新しい世代のイスラエル人は、ガデシュ・バルネア方面から迂回して、ヨルダン川の東側を北上しましたが、古い世代とは違うところがありました。同じように罪を犯し、不満を述べましたが、燃える蛇にかまれたときは罪を犯したことを認め、イスラエル人がミデヤン人の女と宿営の中で不品行の罪を犯しているときにはその者を殺しました。罪の告白、内側の罪を取り除くという聖書的対応をしました。こうした対応は、健全な教会のために必要です。
神との愛の関係
そしてイスラエルはヨルダン川の東にいる王たちとの戦いで連勝し、ついに約束の地の手前、モアブの草原まで来ました。モーセは、自分が死ぬ直前に最後に残す言葉として、長い説教をイスラエル人に聞かせました。それが申命記です。申命記の元々の意味は「第二の律法」です。その意味の通り、内容はモーセが以前語ったことの繰り返しであり、全く新しい情報はさほどありません。けれども強調点が違います。モーセは繰り返し「主のおきてと定めとを聞いて、それを守り行いなさい。」と言いました。主の命令に聞き従うことが自分たちの生死を決め、約束の地における祝福とのろいを決定することを強調しました。

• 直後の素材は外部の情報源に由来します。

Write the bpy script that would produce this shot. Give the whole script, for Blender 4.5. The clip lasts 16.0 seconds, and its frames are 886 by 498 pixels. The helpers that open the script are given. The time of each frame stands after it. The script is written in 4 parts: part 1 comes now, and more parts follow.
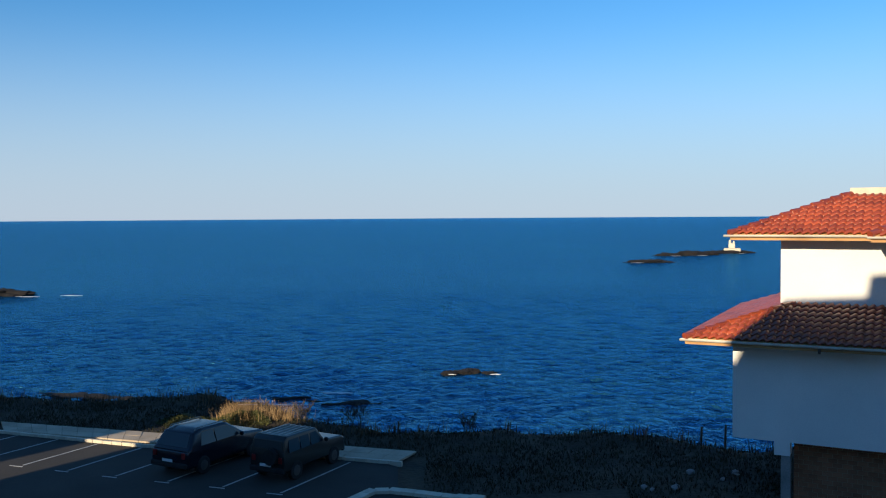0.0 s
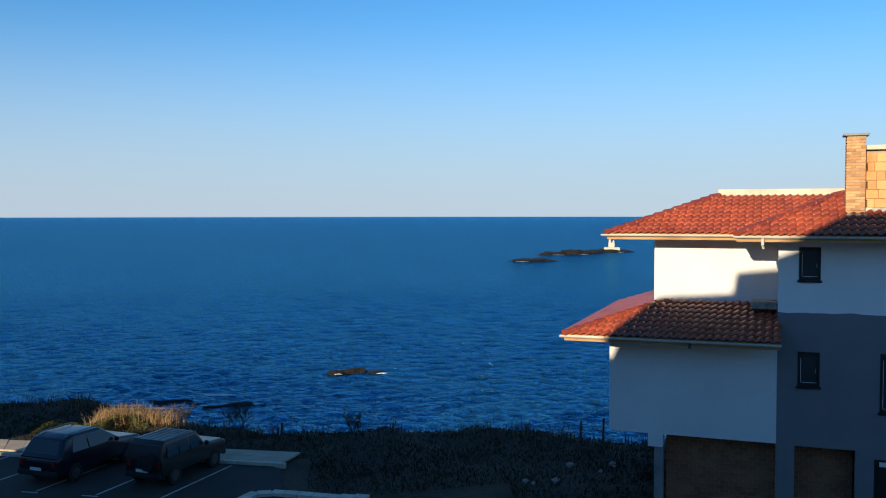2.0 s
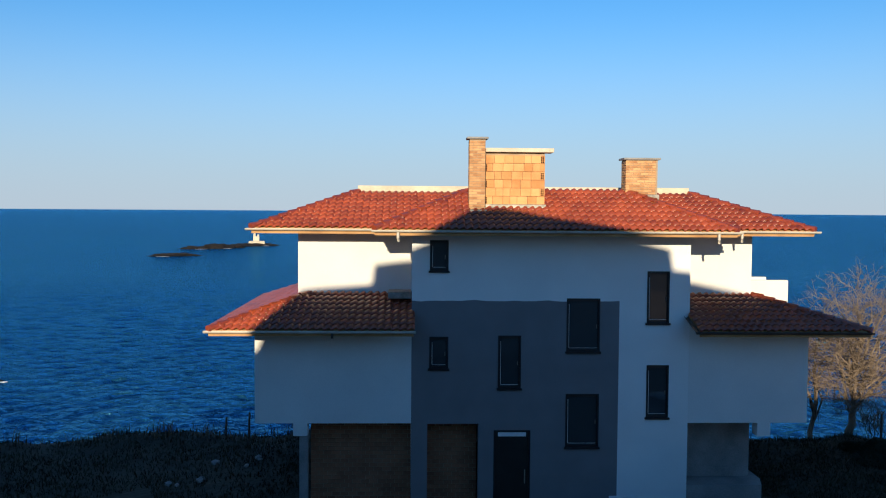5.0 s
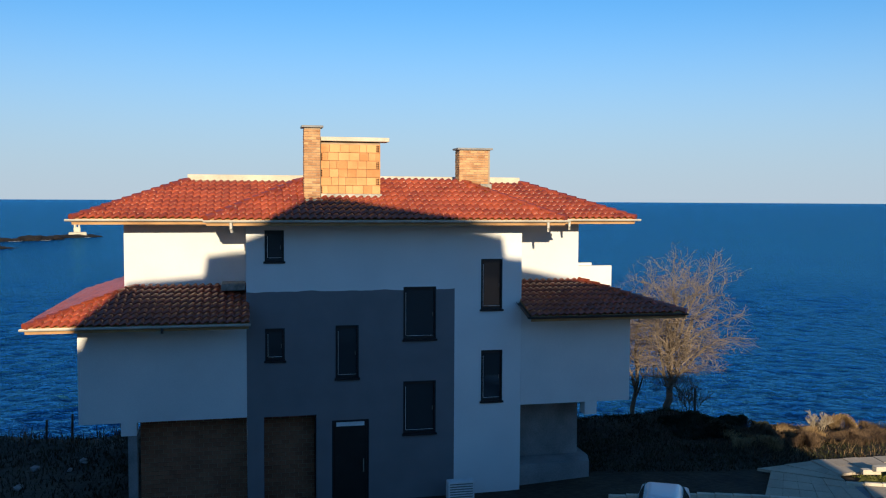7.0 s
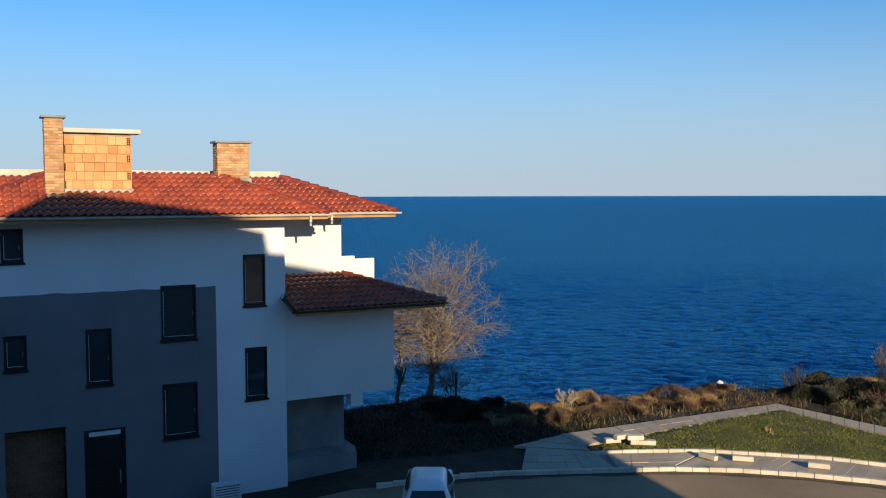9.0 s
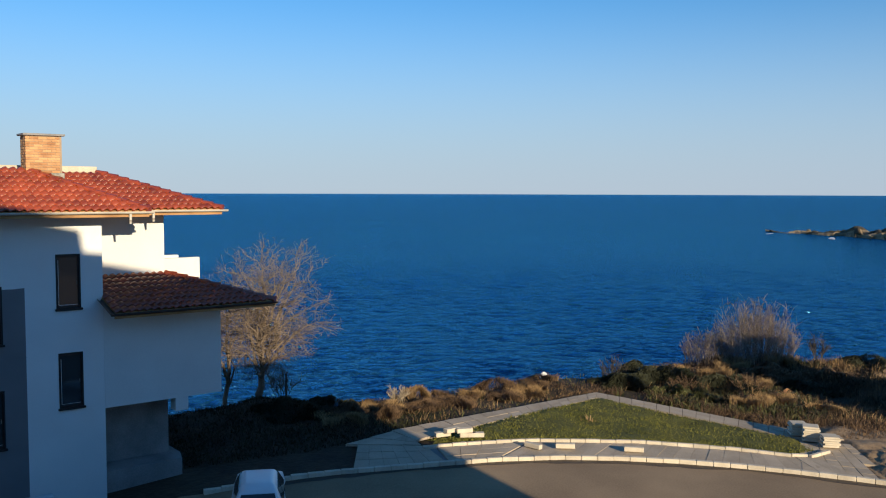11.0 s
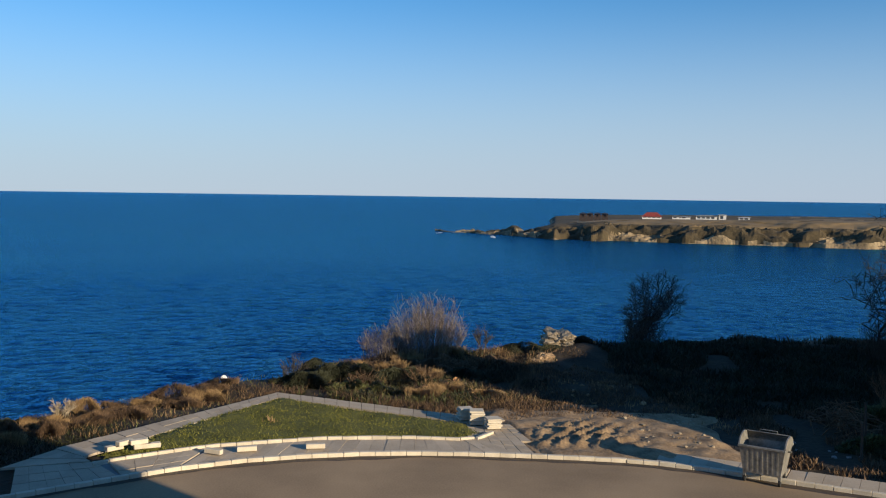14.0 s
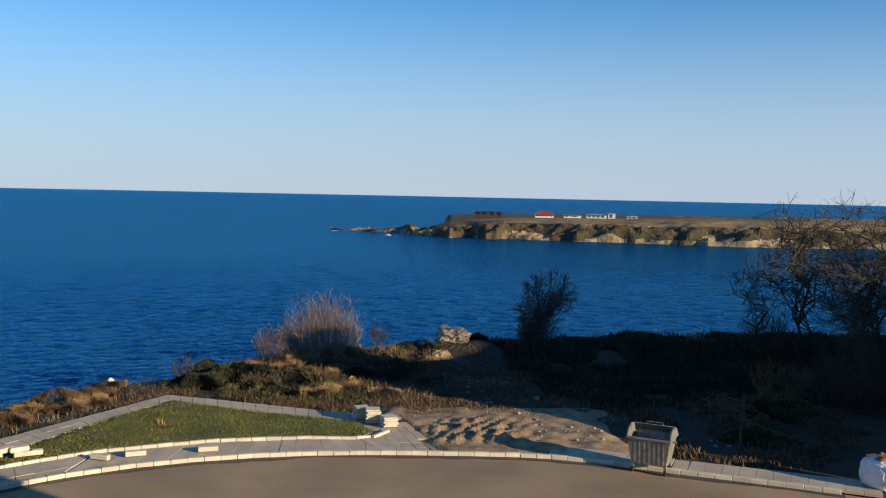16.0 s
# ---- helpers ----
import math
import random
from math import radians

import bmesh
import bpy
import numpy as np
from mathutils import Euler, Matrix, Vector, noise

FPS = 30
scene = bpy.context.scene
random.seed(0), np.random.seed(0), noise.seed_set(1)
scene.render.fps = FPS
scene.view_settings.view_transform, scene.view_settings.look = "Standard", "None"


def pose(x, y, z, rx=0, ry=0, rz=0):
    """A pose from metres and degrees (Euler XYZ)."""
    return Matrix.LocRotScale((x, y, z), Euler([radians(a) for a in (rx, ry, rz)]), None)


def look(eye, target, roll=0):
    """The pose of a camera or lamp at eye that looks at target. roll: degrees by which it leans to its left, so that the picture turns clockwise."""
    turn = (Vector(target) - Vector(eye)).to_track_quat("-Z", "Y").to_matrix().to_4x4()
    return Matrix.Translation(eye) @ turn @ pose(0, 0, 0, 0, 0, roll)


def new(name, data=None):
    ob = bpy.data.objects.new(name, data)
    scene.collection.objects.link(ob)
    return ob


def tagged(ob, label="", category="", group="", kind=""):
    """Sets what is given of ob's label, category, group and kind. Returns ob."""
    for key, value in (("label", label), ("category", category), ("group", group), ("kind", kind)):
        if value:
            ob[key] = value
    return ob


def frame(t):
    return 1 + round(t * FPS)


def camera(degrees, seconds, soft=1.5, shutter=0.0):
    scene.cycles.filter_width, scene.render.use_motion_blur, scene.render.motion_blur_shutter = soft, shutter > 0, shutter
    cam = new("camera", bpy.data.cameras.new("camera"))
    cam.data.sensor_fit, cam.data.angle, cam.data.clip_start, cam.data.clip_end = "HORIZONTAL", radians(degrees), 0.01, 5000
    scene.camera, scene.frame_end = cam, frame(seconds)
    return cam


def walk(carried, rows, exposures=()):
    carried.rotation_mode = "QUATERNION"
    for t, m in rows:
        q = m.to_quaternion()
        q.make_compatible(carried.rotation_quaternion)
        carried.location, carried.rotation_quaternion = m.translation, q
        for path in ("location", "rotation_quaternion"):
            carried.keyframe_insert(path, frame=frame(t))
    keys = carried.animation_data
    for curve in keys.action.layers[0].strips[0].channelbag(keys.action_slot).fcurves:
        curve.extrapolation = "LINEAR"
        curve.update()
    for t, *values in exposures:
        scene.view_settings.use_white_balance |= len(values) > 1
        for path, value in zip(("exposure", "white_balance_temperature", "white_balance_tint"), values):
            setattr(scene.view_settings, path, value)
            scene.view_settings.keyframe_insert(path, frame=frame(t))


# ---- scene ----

また、主の命令に聞き従うに当たって大事な言葉が申命記に書かれています。「心を尽くし、精神を尽くし、力を尽くして、あなたの神、主を愛しなさい。(申命記6:5)」です。機械的に戒律を守るのではなく、主ご自身を知って、その愛を知って、神への応答として神の命令に従います。主がイスラエルを選び、エジプトから連れ出されたとき、彼らを「恋い慕っていた」とモーセは語っています(7:7)。男が女を恋い慕い、結婚し、契りを結ぶように、主はイスラエルと夫婦の契約関係を結ばれました。出エジプト記から主はモーセを通して多くをお語りになりましたが、それは二者の関係を親密にし、豊かにするためでした。
クリスチャンも同じです。神の愛を知り、自分を愛してくださる神が語っておられることを知れば、私たちは自ずとその命令に聞き従います。神の愛を知れば、この方に全幅の信頼を寄せることができ、自分のすべてを任せることができます。主の命令が重荷とはならず、生きた神の御声として自然に聞き従うことができます。使徒ヨハネが、「みことばを守っている者なら、その人のうちには、確かに神の愛が全うされているのです。(1ヨハネ2:5)」と言ったとおりです。教会の中で伝道、礼拝、デボーション、奉仕などいろいろな語られますが、その目的はただ一つ、キリストにある愛の関係を育むことです。
こうして出エジプトから約束の地への旅を見てきました。パウロは、イスラエルの旅について語ったとき、「これらのことが起こったのは、私たちへの戒めのためです。(1コリント10:6)」と言いました。キリストについて、救いについて、聖化、奉仕、愛について知りたかったら、私たちの前にイスラエルという教材があります。ここから多くを学び、その中に生きていきましょう。